None of the proteins listed in Table 1 are known to have close homologues beyond species or genus boundary. This makes the question of the natural history of the respective genes intriguing and at the same time hard to reconstruct. Even within a species the gene can be absent in part of the population (see, for instance [35,36,69]). Fast evolvement of coding regions due to molecular arms races between pathogens and hosts might explain the absence of close homologues in other fungal species. Indeed, the allelic PWL3 and PWL4 genes in M. grisea as well as the AvrL567 genes in Melampsori linii appear to have experienced accelerated evolution [37,62]. Also, the strong bias in favour of nonsynonymous substitutions between the SIX1 gene and the homologous pseudogene SIX1-H in F. oxysporum could be an indication of accelerated evolution [70] (M. Rep, unpublished observations). Accelerated evolution may have been enhanced by high frequency of gene duplications due to proximity to transposable and/or repetitive elements, a situation which appears to be common for genes for small, in planta secreted proteins [15,35,37,62,70,71]. Genomic locations enriched in repetitive elements could also explain cases of spontaneous gene loss in laboratory strains [35,39,70]. A telomeric location may cause gene instability as well, as was shown for AVR-Pita [38]. But if selection against avirulence and unstable genomic locations provide ample incentive for gene loss, what about gene gain? Is vertical inheritance and selective retention of fast evolving genes sufficient to explain the absence of homologues in related fungi? In some cases, horizontal gene transfer between fungi could contribute to a ‘patchy’ phylogenetic distribution of genes involved in host-specific pathogenicity, as has been suggested for the PEP (Pea pathogenicity) genes of Nectria haematococca that are found in only two out of 16 species of the Nectria/Fusarium solani species complex [72]. However, many small secreted proteins appear not to be required for pathogenicity (Table 1), which would exclude selection on pathogenicity as an explanation for their selective retention, irrespective of whether they were obtained vertically or horizontally. On the other hand, a role of these proteins in virulence on unknown hosts or on fitness under untested environmental conditions can never be ruled out completely.

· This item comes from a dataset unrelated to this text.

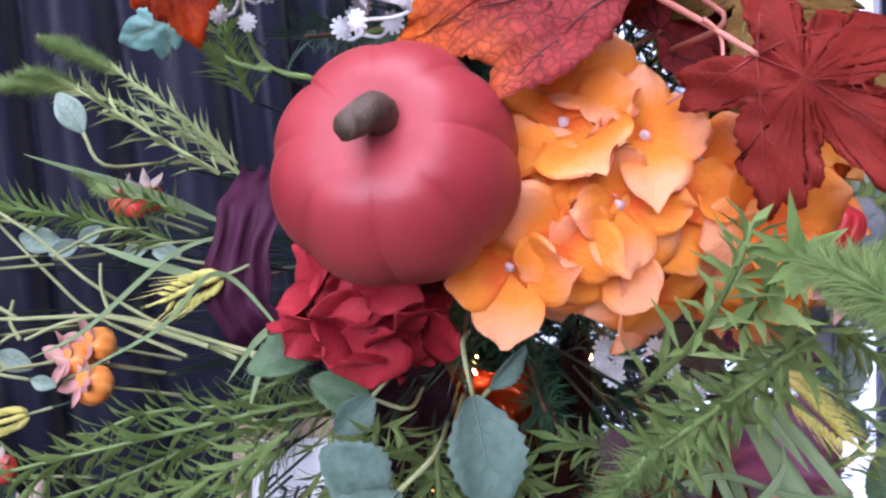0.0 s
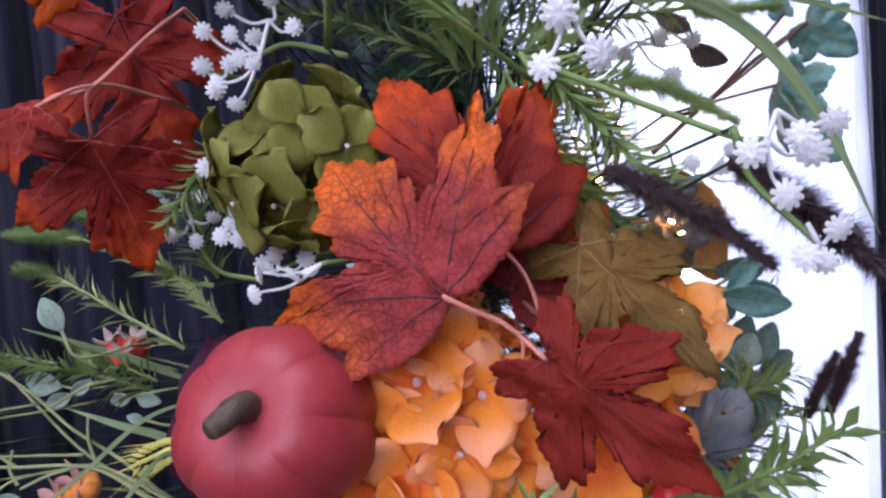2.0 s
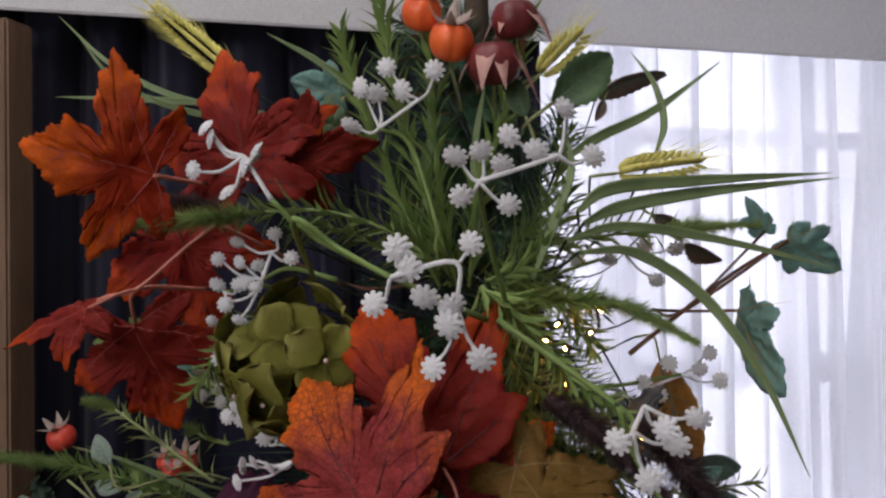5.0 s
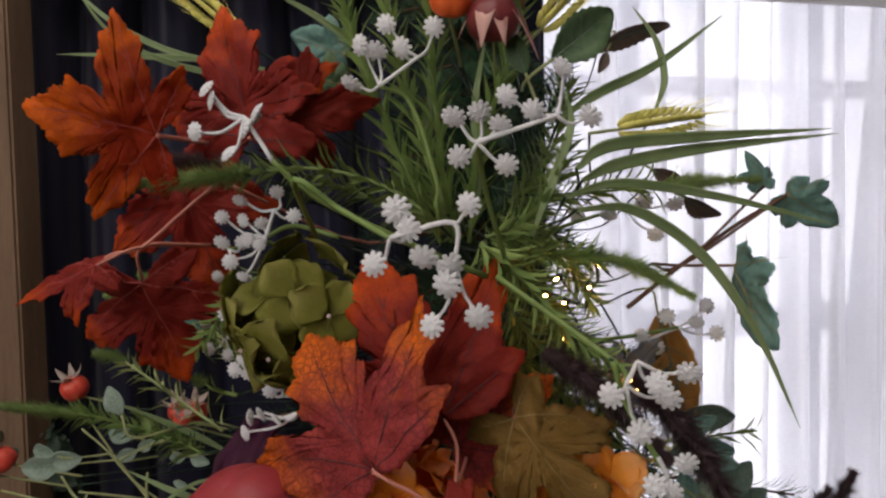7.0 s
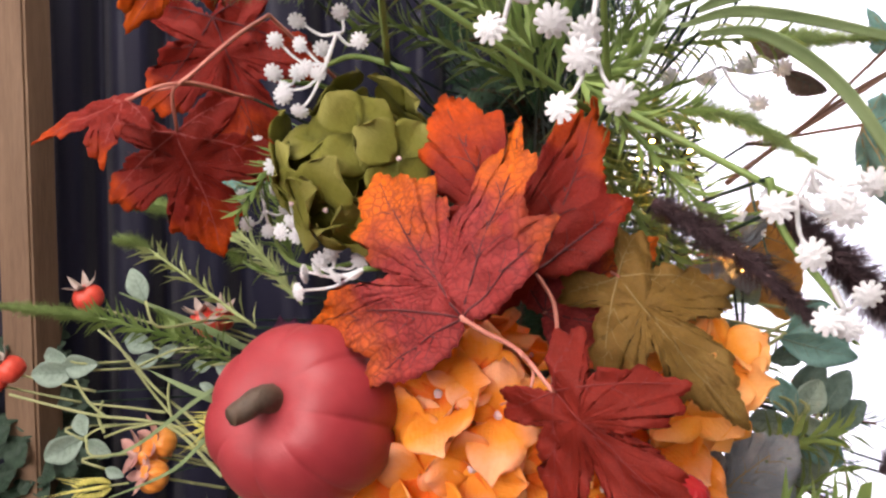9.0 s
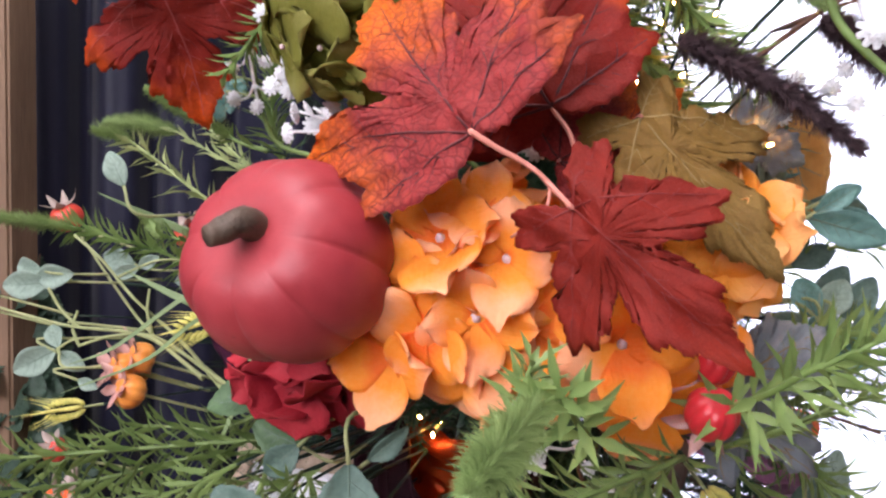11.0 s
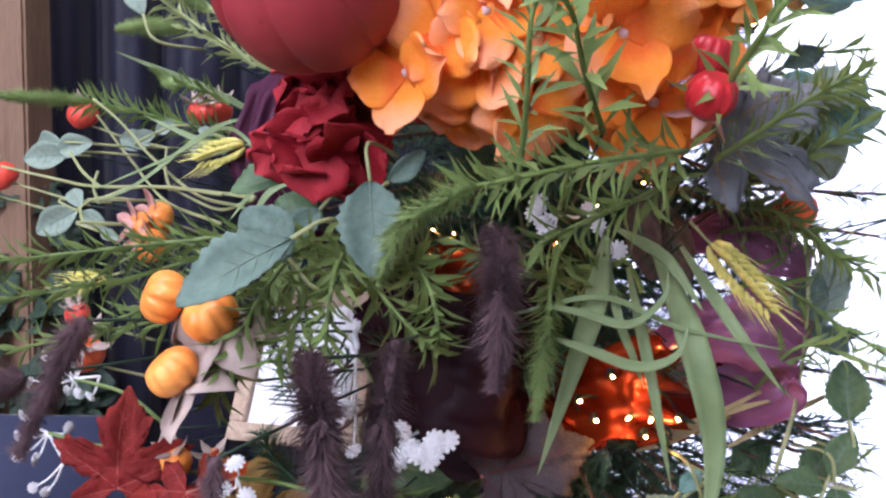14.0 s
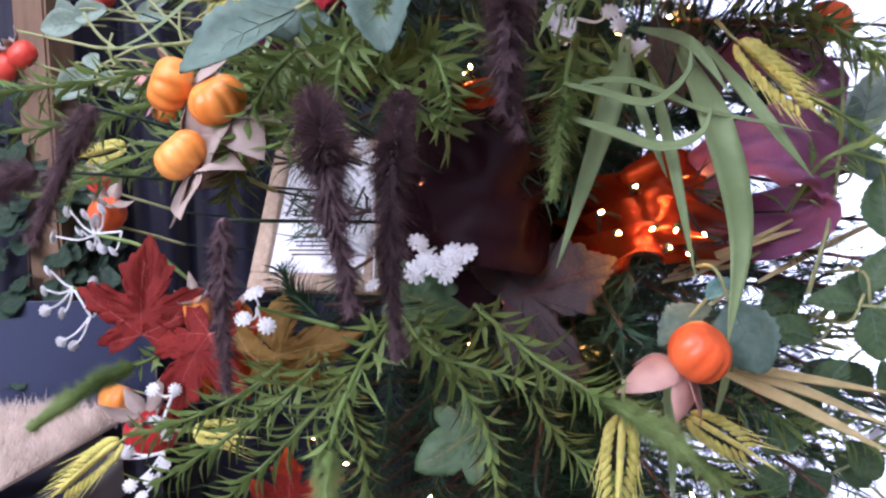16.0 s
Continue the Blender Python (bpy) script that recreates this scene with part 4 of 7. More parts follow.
drape("curtain", -1.15, 0.545, -0.02, 0.04, 2.1, 20, 0.03, M_NAVY, "dark navy pleated drape hanging to the floor", 3)
drape("curtain", 1.30, 2.0, -0.02, 0.04, 2.1, 9, 0.024, M_NAVY, "dark navy pleated drape beside the window", 8)
drape("sheer_curtain", 0.52, 1.35, -0.07, 0.04, 2.1, 12, 0.032, M_SHEER, "white sheer voile curtain lit by daylight", 5, True)


def window():
    win = tagged(thing("window_1", on_wall(0.97, -0.24, SILL), "white framed tall window behind sheer curtain", "window"), kind="structure")
    inv = win.matrix_world.inverted()
    inv = Matrix.Translation(-V(win.location))

    def bar(u, z, w, h, name="window_frame", d=0.06, out=-0.24, material=M_FRAME):
        ob = part(name, box(bmesh.new(), Matrix(), w, d, h, 0.004 if d > 0.02 else 0), material, win, smooth=False)
        ob.matrix_basis = inv @ at_wall(u, out, z)
        return ob

    for u in (LEFT + 0.03, RIGHT - 0.03, 0.78, 1.16):
        bar(u, (SILL + HEAD) / 2, 0.055, HEAD - SILL - 0.01)
    for u0, u1 in ((LEFT + 0.06, 0.75), (0.81, 1.13), (1.19, RIGHT - 0.06)):
        c, w = (u0 + u1) / 2, u1 - u0
        for z, h in ((HEAD - 0.035, 0.05), (SILL + 0.035, 0.06), (1.9, 0.03), (1.46, 0.05)):
            bar(c, z, w, h)
        pane = bar(c, (SILL + HEAD) / 2, w, HEAD - SILL - 0.12, "pane", 0.006, -0.25, M_GLASS)
        pane.visible_shadow = False


window()
bm = bmesh.new()
bmesh.ops.create_grid(bm, x_segments=1, y_segments=1, size=1, matrix=WALL @ Matrix.Translation((1.0, 3.0, 1.4)) @ Matrix.Rotation(radians(90), 4, "X") @ Matrix.Diagonal((5, 3.5, 1, 1)))
solid("backdrop", bm, M_OUTSIDE, "overexposed daylight outside the window", "backdrop", kind="structure")

# ---- the tree ----
tree = thing("artificial_tree", (CORE[0], CORE[1], 0), "artificial green pine tree dressed for autumn", "tree")
part("trunk", tube(bmesh.new(), ((0, 0, 0), (0, 0, 1.0), (0, 0, 2.05)), 0.03, 0.012, 12, 10), M_BARK, tree)
foot = bmesh.new()
for k in range(4):
    tube(foot, ((0, 0, 0.12), (0.12 * math.cos(k * 1.571), 0.12 * math.sin(k * 1.571), 0.05), (0.32 * math.cos(k * 1.571), 0.32 * math.sin(k * 1.571), 0.01)), 0.012, 0.01, 8, 6)
part("tree_stand", foot, M_WIRE, tree)
r_tree = random.Random(11)
for i in range(230):
    z = 0.95 + 0.95 * i / 229
    a = i * 2.39996
    reach = (0.36 - 0.12 * (z - 0.95)) * r_tree.uniform(0.5, 0.85) * (1.0 if z < 1.5 else 0.5)
    d = V((math.cos(a), math.sin(a), 0))
    if d.y > 0.25 and i % 2:
        d.y = -d.y
    if d.x > 0.2 and z > 1.3:
        reach *= 0.6
    pine_branch(tree, V((0, 0, z)), V((0, 0, z + r_tree.uniform(-0.05, 0.05))) + d * reach, 230, 0.026, r_tree)

for i in range(80):
    z = 1.0 + 0.6 * r_tree.random()
    d = V((r_tree.uniform(-0.9, 0.9), -1, 0)).normalized()
    pine_branch(tree, V((0, 0, z)), V((0, 0, z + r_tree.uniform(-0.07, 0.03))) + d * r_tree.uniform(0.2, 0.3), 260, 0.028, r_tree)
for i in range(46):
    z = 0.98 + 0.44 * r_tree.random()
    d = V((r_tree.uniform(0.5, 1.2), r_tree.uniform(-0.9, 0.2), 0)).normalized()
    pine_branch(tree, V((0, 0, z)), V((0, 0, z + r_tree.uniform(-0.06, 0.03))) + d * r_tree.uniform(0.2, 0.32), 260, 0.028, r_tree)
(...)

With the current pace of gene and protein identification from many different plant pathogenic fungi, and the unique story that each single protein has in store regarding its structure, evolution, biological function and molecular targets, certainly much exciting work lies ahead with this remarkable class of fungal proteins.


Many thanks to Charlotte van der Does, Harrold van den Burg and Frank Takken for their useful suggestions for improvement of the manuscript. Thanks also to Sally Leong and Lynda Ciuffetti for sharing unpublished results. The research of M. Rep has been made possible by a fellowship of the Royal Netherlands Academy of Arts and Sciences.


  • 1 I here consider a protein as ‘identifieD' when its coding sequence has been obtained but also when only a part of the protein has been sequenced (of the proteins listed in Table 1, the latter is the case for Ecp3 and the two peptides from U. vignae).